De Elegantiis was no less original, although in a different sphere of thought. This work subjected the forms of Latin grammar and the rules of Latin style and rhetoric to a critical examination, and placed the practice of composition upon a foundation of analysis and inductive reasoning. It was a basis for the movement of the Humanists to reform Latin prose style to a more classical and Ciceronian direction on a scientific basis. Valla's work was controversial when it appeared, but its arguments carried the day. As a result, humanistic Latin sought to purge itself of post-Classical words and features, and became stylistically very different from the Christian Latin of the European Middle Ages. This was thought to be a major improvement in style and elegance in Latin usage. However, its ultimate result was that the approved style of humanistic Latin, purged of neologisms and newly developed meanings for words, was much harder to write correctly than the workaday Latin based on the Vulgate which was used as a learned but still living language by lawyers, physicians, and diplomats. Valla may have inadvertently hastened the process of converting literature to the vernacular languages by making Latin much more difficult to use and learn.

Valla's originality, critical acumen, and knowledge of classical Latin style, were put to good use in an essay he wrote in 1439 De falso credita et dementita Constantini donatione declamatio. At the time of the pontificate of Eugenius IV, Valla's employer, Alfonso of Aragon, was involved in territorial conflict with the Papal States. Valla was motivated to show that the Donation of Constantine, often cited in support of the temporal power of the Papacy, was a forgery. In his essay, published in 1440, he demonstrated that the document known as the Constitutum Constantini could not have possibly been written during the time of the Roman Empire. Valla's argument was so convincing despite his vested interests that as a result the falsity of the Donation is generally conceded.

From Naples Valla continued his philological work. He showed that the supposed letter of Christ to Abgarus was a forgery, and by throwing doubt upon the authenticity of other spurious documents, and by questioning the utility of monastic life, he aroused the anger of the faithful. He was compelled to appear before an inquisitory tribunal composed of his enemies, and he only escaped by the special intervention of Alphonso. He was not, however, silenced; he ridiculed the Latin of the Vulgate and accused St Augustine of heresy. In 1444 he visited Rome, but in this city also his enemies were numerous and powerful, and he only saved his life by flying in disguise to Barcelona, whence he returned to Naples. But a better fortune attended him after the death of Eugenius IV in February 1447. Again he journeyed to Rome, where he was welcomed by the new pope, Nicholas V, who made him an apostolic secretary, and this entrance of Valla into the Roman Curia has been justly called "the triumph of humanism over orthodoxy and tradition." Valla also enjoyed the favour of Pope Calixtus III.

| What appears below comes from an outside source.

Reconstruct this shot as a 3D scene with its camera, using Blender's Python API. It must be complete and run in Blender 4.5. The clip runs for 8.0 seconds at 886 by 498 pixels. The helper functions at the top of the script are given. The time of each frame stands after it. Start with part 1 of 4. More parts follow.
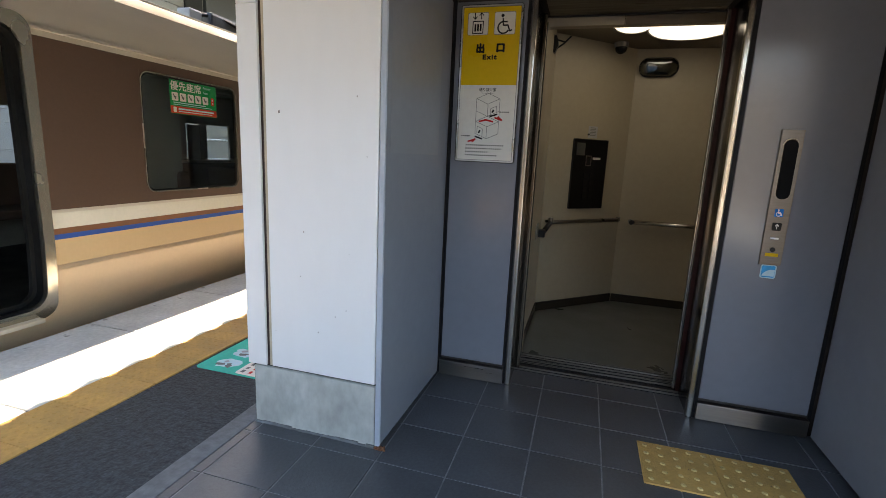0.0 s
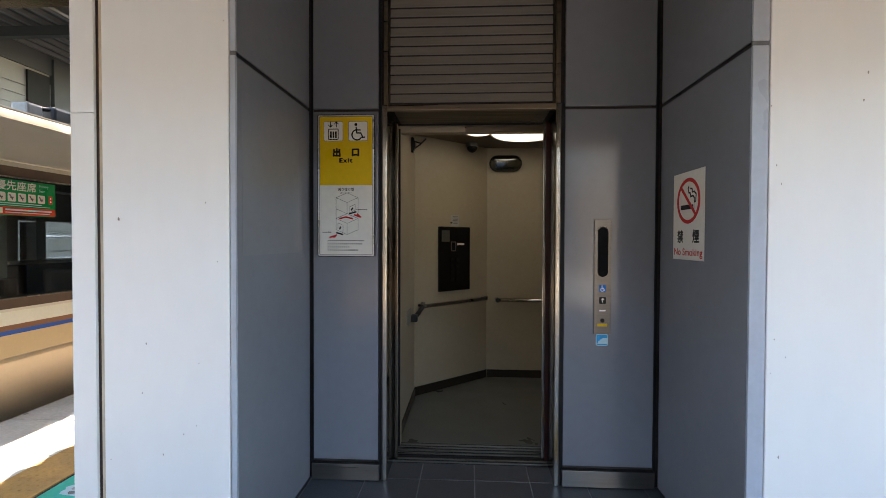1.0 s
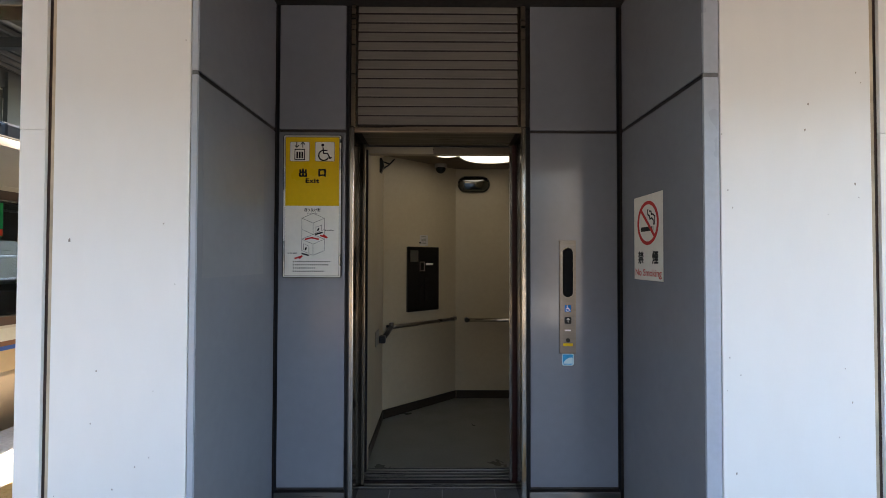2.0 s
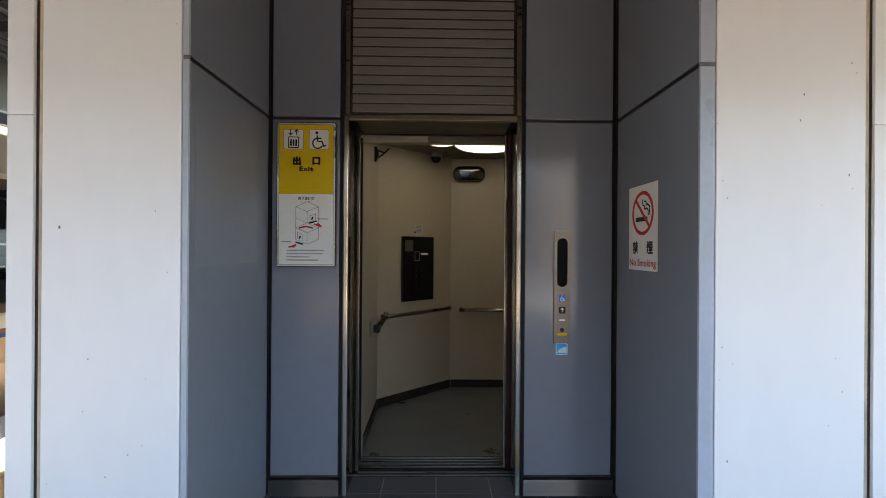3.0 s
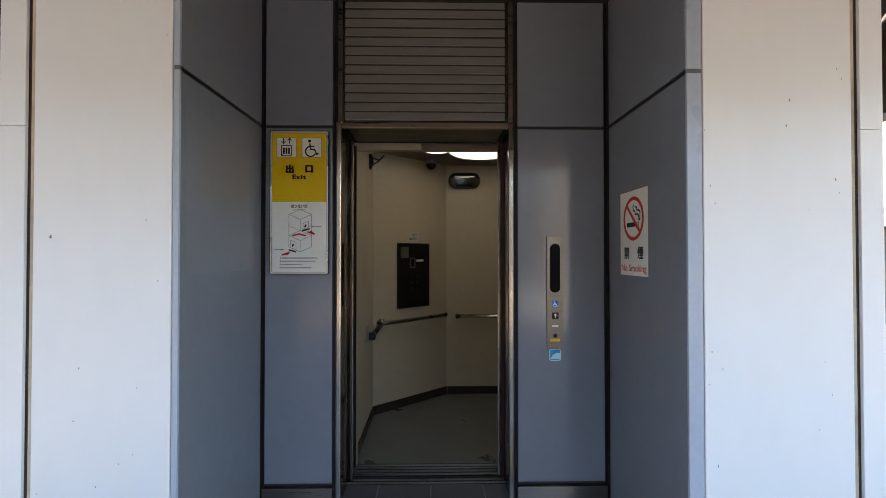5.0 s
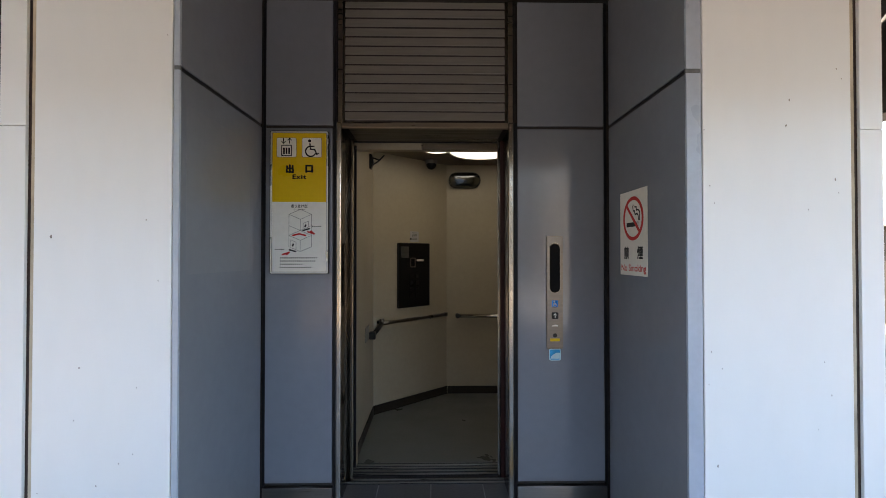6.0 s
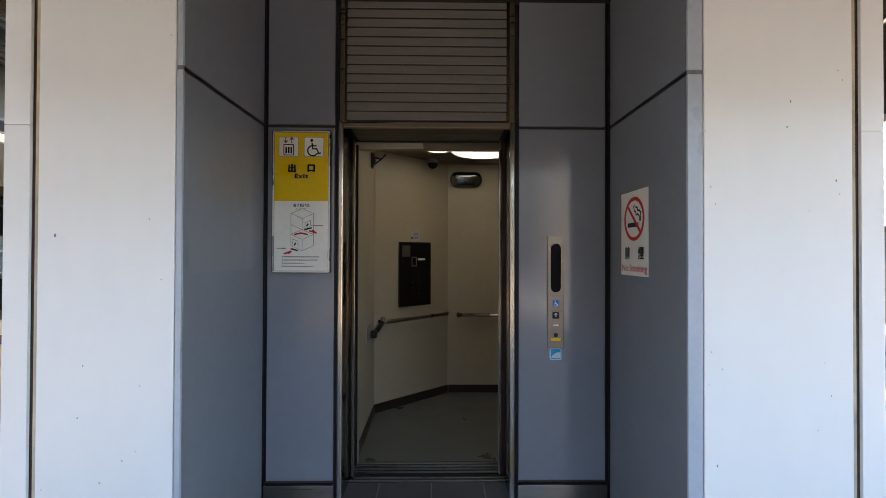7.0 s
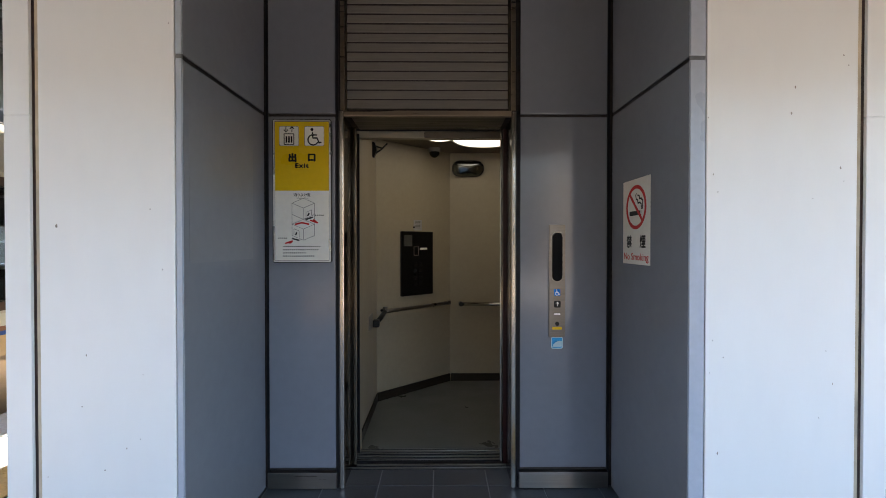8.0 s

All the older biographical notices of Valla are loaded with long accounts of his many literary and theological disputes, the most famous of which was the one with Poggio, which took place after his settlement in Rome. It is almost impossible to form a just estimate of Valla's private life and character owing to the clouds of dust which were stirred up by this and other controversies, in which the most virulent and obscene language was employed. He appears, however, as a vain, jealous and quarrelsome man, but he combined the qualities of an elegant humanist, an acute critic and a venomous writer, who had committed himself to a violent polemic against the temporal power of Rome. In him posterity honours not so much the scholar and the stylist as the man who initiated a bold method of criticism, which he applied alike to language, to historical documents and to ethical opinions. Luther had a very high opinion of Valla and of his writings, and Cardinal Bellarmine calls him praecursor Lutheri, while Sir Richard Jebb says that his De Elegantiis "marked the highest level that had yet been reached in the critical study of Latin." Erasmus stated in his De ratione studii that for Latin Grammar, there was "no better guide than Lorenzo Valla."

Collected, but not quite complete, editions of Valla's works were published at Basel in 1540 and at Venice in 1592 fol., and De Elegantiis was reprinted nearly sixty times between 1471 and 1536. For detailed accounts of Valla's life and work see G Voigt, Die Wiederbelebung des classischen Alterthums (1880-81); JA Symonds, Renaissance in Italy (1897-99); G Mancini, Vita di Lorenzo Valla (Florence, 1891); M. von Wolff, Lorenzo Valla (Leipzig, 1893); Jakob Burckhardt, Kultur der Renaissance (1860); J Vahlen, Laurentius Valla (Berlin, 1870); L Pastor, Geschichte der Päpste, Band ii. English trans. by FI Antrobus (1892); the article in Herzog-Hauck's Realencyklopädie, Band xx. (Leipzig, 1908); and JE Sandys, Hist. of Class. Schol. ii. (1908), pp. 66‑70.